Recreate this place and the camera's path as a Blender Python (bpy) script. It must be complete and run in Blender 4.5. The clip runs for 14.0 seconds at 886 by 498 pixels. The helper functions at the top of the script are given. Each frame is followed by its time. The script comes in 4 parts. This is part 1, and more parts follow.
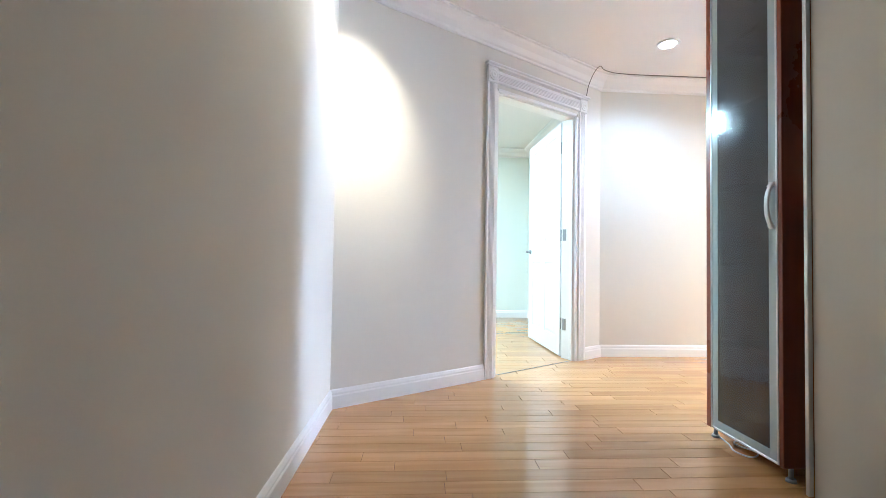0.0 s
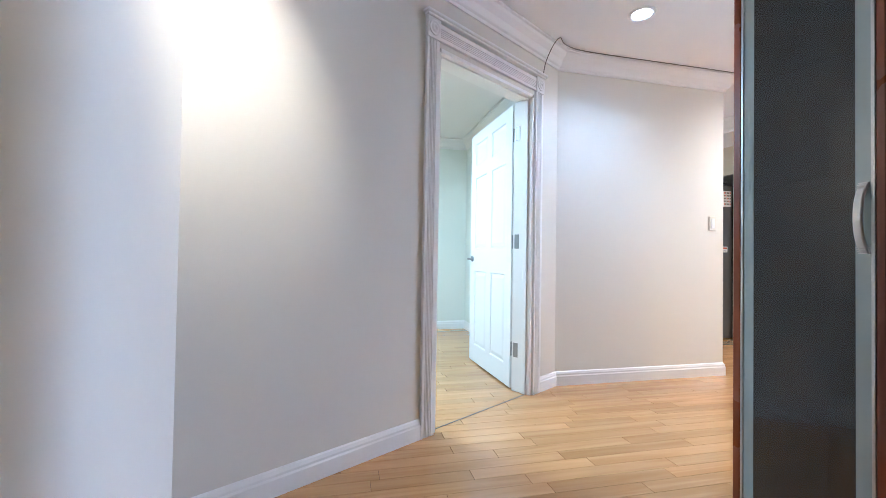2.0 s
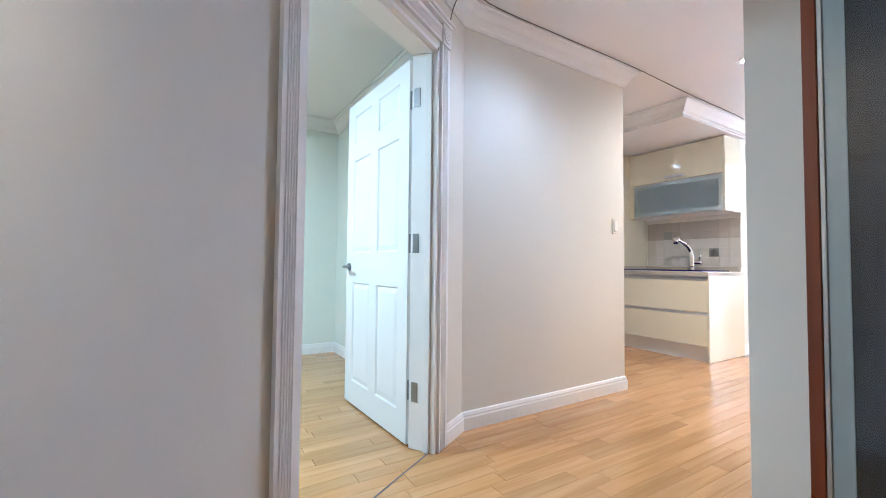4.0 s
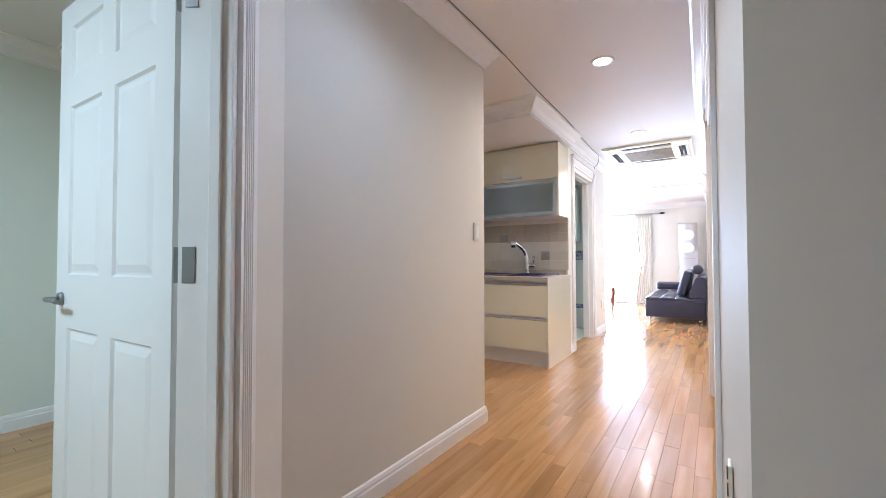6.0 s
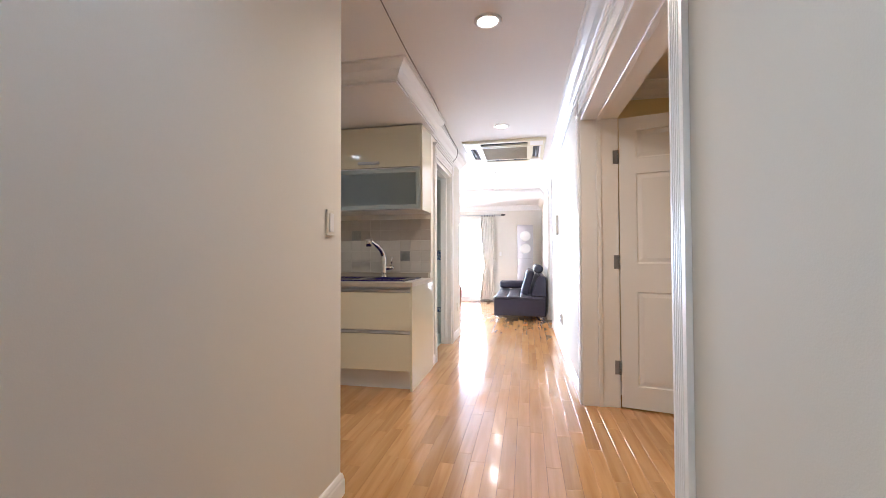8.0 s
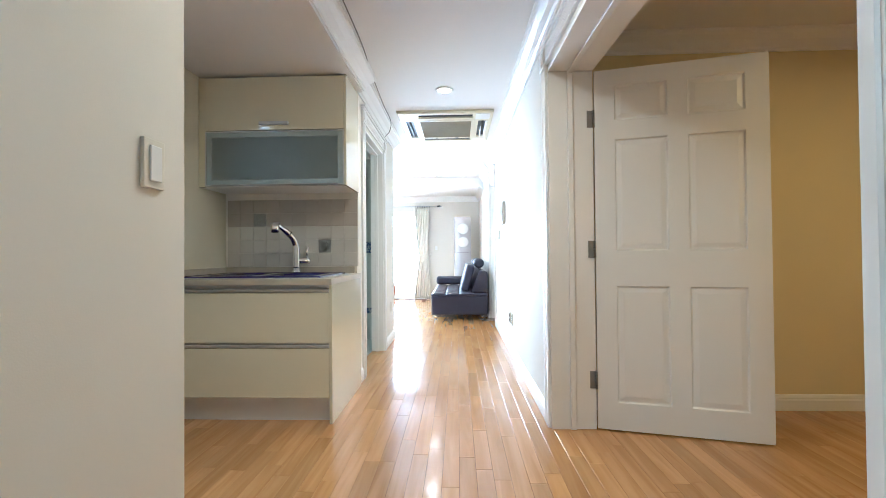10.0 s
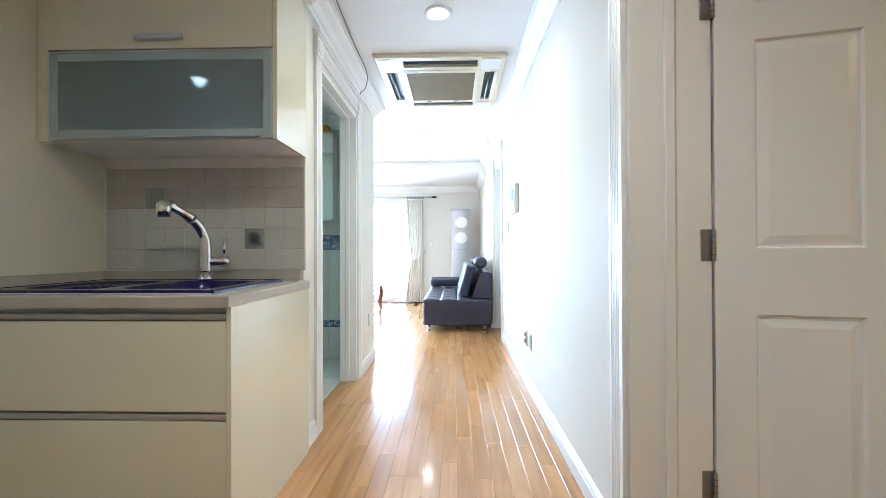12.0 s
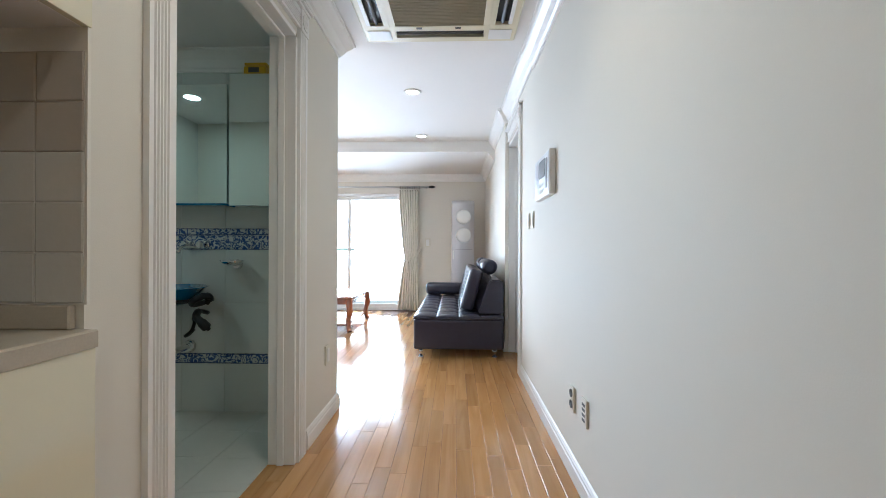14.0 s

########

▶ **TASK DIRECTIONS**:
Reproduce every line exactly and omit all pictures.

▶ **COMPLETE OUTPUT**:
Recreate this place and the camera's path as a Blender Python (bpy) script. It must be complete and run in Blender 4.5. The clip runs for 14.0 seconds at 886 by 498 pixels. The helper functions at the top of the script are given. Each frame is followed by its time. The script comes in 4 parts. This is part 1, and more parts follow.
0.0 s
2.0 s
4.0 s
6.0 s
8.0 s
10.0 s
12.0 s
14.0 s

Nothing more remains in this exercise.